Frente a la incertidumbre, nuestros representantes políticos fuerzan a sus asesores a buscar soluciones imaginativas, que eviten algaradas y reivindicaciones muy dañinas para la estabilidad democrática. Así me lo filtra un gurú que ha trabajado para casi todo el arco parlamentario y actualmente vive un período sabático, a la espera de que quienes ganen las próximas elecciones le contraten para arreglar los desaguisados propios, o los de quienes pierdan.
—Cuando pintan bastos en lo económico —me susurra en el reservado de un pub, camuflado tras unas gafas de sol XXL—, los dirigentes intentan suscitar emociones en el electorado. Lo espiritual solapa a lo material, hecho unos zorros. Eso explica que Yolanda Díaz, candidata a desbancar a su presidente del Gobierno desde dentro del propio Gobierno, repita sin cesar el talismán de la ‘empatía’ para encandilar a las masas con su plataforma ‘Sumar’.

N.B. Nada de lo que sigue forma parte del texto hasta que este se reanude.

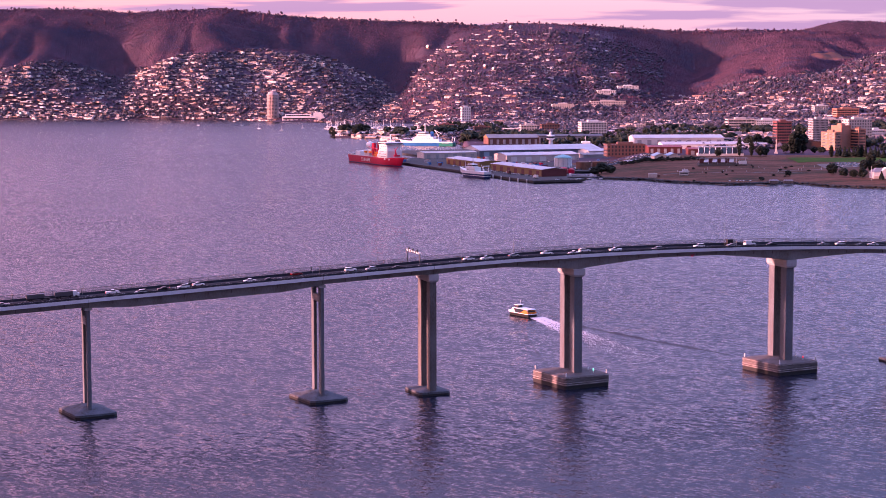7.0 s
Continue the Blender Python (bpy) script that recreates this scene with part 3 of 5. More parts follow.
def car(shape, paint, m, label):
    body, cabin = BODY[shape]
    ob = thing("car" if shape in ("sedan", "wagon") else "pickup" if shape == "utility" else "van", m, label, "car" if shape in ("sedan", "wagon") else "pickup truck" if shape == "utility" else "van", "traffic on the bridge")
    part("body", extrude(body, lambda z: 0.86), PAINTS[paint], ob)
    part("window_glass", extrude(cabin, lambda z: 0.84 - 0.12 * max(0, z - 0.95)), GLASS, ob)
    roof = [(x, z) for x, z in cabin if z > 1.2]
    part("roof", Mesh().bevel_box(min(p[0] for p in roof) - 0.05, max(p[0] for p in roof) + 0.05, -0.76, 0.76, max(p[1] for p in roof) - 0.06, max(p[1] for p in roof) + 0.03, 0.08), PAINTS[paint], ob)
    if shape == "van":
        part("side_panel", Mesh().box(-2.2, 0.4, -0.85, 0.85, 1.15, 1.84), PAINTS[paint], ob)
    for x in (-1.3, 1.3):
        for y in (-0.8, 0.8):
            part("wheel", Mesh().tube((x, y - 0.1, 0.31), (x, y + 0.1, 0.31), 0.31, n=10), TYRE, ob)
    for y in (-0.6, 0.6):
        part("headlight", Mesh().box(2.08, 2.17, y - 0.18, y + 0.18, 0.55, 0.7), WHITE, ob)
        part("tail_light", Mesh().box(-2.2 if shape != "utility" else -2.44, -2.12 if shape != "utility" else -2.36, y - 0.15, y + 0.15, 0.6, 0.8), TAIL, ob)
    return ob


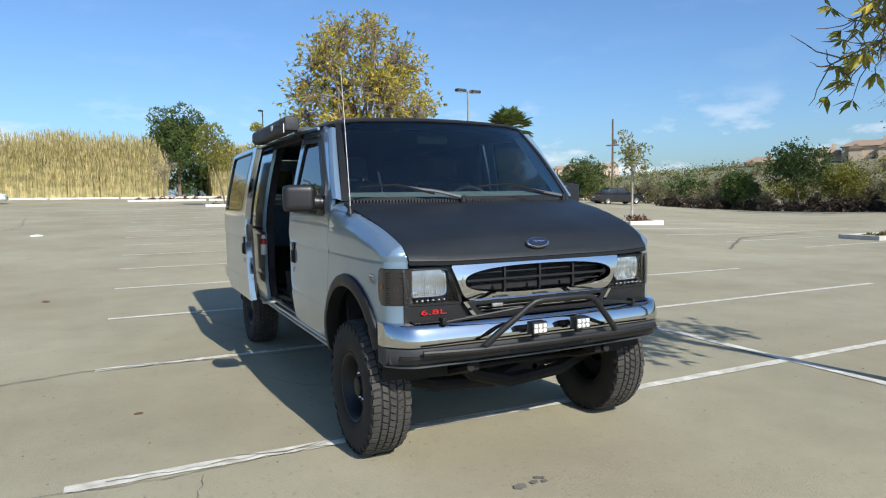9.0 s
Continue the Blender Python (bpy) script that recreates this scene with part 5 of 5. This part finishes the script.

—Bueno —apunto—, empática no sé si lo es, pero simpática un huevo. ¿Crees que cuando se mete en la cama borra la sempiterna sonrisa que ilumina su rostro los 365 días del año?

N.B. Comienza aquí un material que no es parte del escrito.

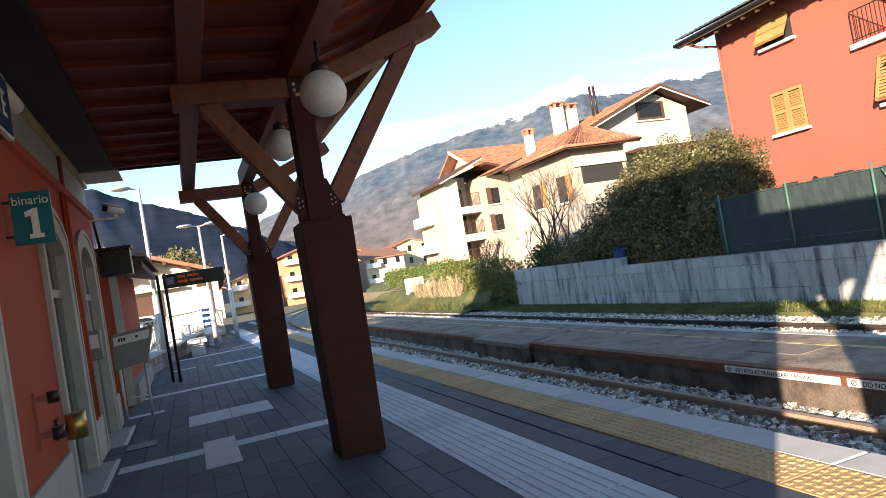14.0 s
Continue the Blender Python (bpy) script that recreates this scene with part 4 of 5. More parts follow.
# ---- houses ----
def window_x(parent, x, ya, yb, za, zb, style):
    """A window in a wall that faces -x, with pine shutters: closed, ajar or tilted out."""
    w = part("window", box(nb(), x - 0.012, x + 0.05, ya, yb, za, zb), M_DARK, parent, "dark panel for the unlit window opening")
    part("sill", box(nb(), x - 0.16, x + 0.02, ya - 0.08, yb + 0.08, za - 0.09, za), M_SILL, w, "pale stone sill")
    m = (ya + yb) / 2
    for a, b in ((ya, m - 0.01), (m + 0.01, yb)):
        bm = nb()
        if style == "awning":
            for c, d in ((a, a + 0.07), (b - 0.07, b)):
                beam(bm, (x - 0.03, (c + d) / 2, zb), (x - 0.40, (c + d) / 2, za + 0.06), d - c, 0.04, (0, 1, 0))
            for f in (0.03, 0.5, 0.95):
                p = Vector((x - 0.03, 0, zb)).lerp(Vector((x - 0.40, 0, za + 0.06)), f)
                beam(bm, (p.x, a, p.z), (p.x, b, p.z), 0.04, 0.08, (1, 0, 1))
            for f in np.linspace(0.1, 0.9, 12):
                p = Vector((x - 0.02, 0, zb)).lerp(Vector((x - 0.39, 0, za + 0.06)), f)
                beam(bm, (p.x, a + 0.05, p.z), (p.x, b - 0.05, p.z), 0.012, 0.06, (1, 0, 0))
        else:
            box(bm, x - 0.06, x - 0.02, a, a + 0.07, za, zb)
            box(bm, x - 0.06, x - 0.02, b - 0.07, b, za, zb)
            for z in (za, (za + zb) / 2 - 0.04, zb - 0.08):
                box(bm, x - 0.06, x - 0.02, a + 0.07, b - 0.07, z, z + 0.08)
            for z in np.arange(za + 0.1, zb - 0.1, 0.07):
                beam(bm, (x - 0.04, a + 0.06, z), (x - 0.04, b - 0.06, z), 0.012, 0.06, (1, 0, 0.5))
        s = part("shutter", bm, M_PINE, w, "varnished pine shutter")
    return w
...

—No te confundas, Mateo —me corrige—. La empatía en política consiste en que seas capaz de meterte en los zapatos del otro, en que comprendas y resuelvas su sufrimiento. Juan Carlos I es campechano, pero jamás invitará a un pordiosero a comer en su villa de lujo en Abu Dabi.
—Todo es teatro —reconozco—. Poderosos con buen rollito auténtico hay pocos, y menos entre los políticos. Pero no estoy de acuerdo en que esa cualidad garantice al éxito. José María Aznar es lo menos empático o simpático que se pueda imaginar, y se lo ha montado de cine.
Reflexiona unos segundos y me rebate.
—Ya, pero resulta que Cayetana Alvárez de Toledo es su discípula más aventajada en borderío, y mira qué leche se pegó en Cataluña. Ahora bien, ahí sigue como vicepresidenta segunda de la Comisión de Hacienda del Congreso, y se lo lleva crudo sin agitar ni un mechón de su rubio cabello. Una cosa por otra.
“Yolanda Díaz repite sin cesar el talismán de la ‘empatía’ para encandilar a las masas con su plataforma ‘Sumar”
Asiento y continúo con el método del caso.
—Si me das a elegir al político empático por excelencia, sería Miguel Ángel Revilla. Capaz de conseguir que un hipertenso se zampe un bocadillo con sus anchoas del Cantábrico, lata incluida.
El gurú tira de documentación.
—Un índice confiable sobre su enorme empatía, antes que el barómetro del CIS, sería las veces que has estado en ‘El hormiguero’ de Pablo Motos. Revilla lo ha hecho en veintiséis ocasiones. En cambio, nunca han acudido José Mari, Cayetana o la propia Yolanda.
—No es problema para Motos —apunto—. Cuenta con Carlos Latre, que los parodia a la perfección. Excepto a Aznar. Es redundante imitar una caricatura.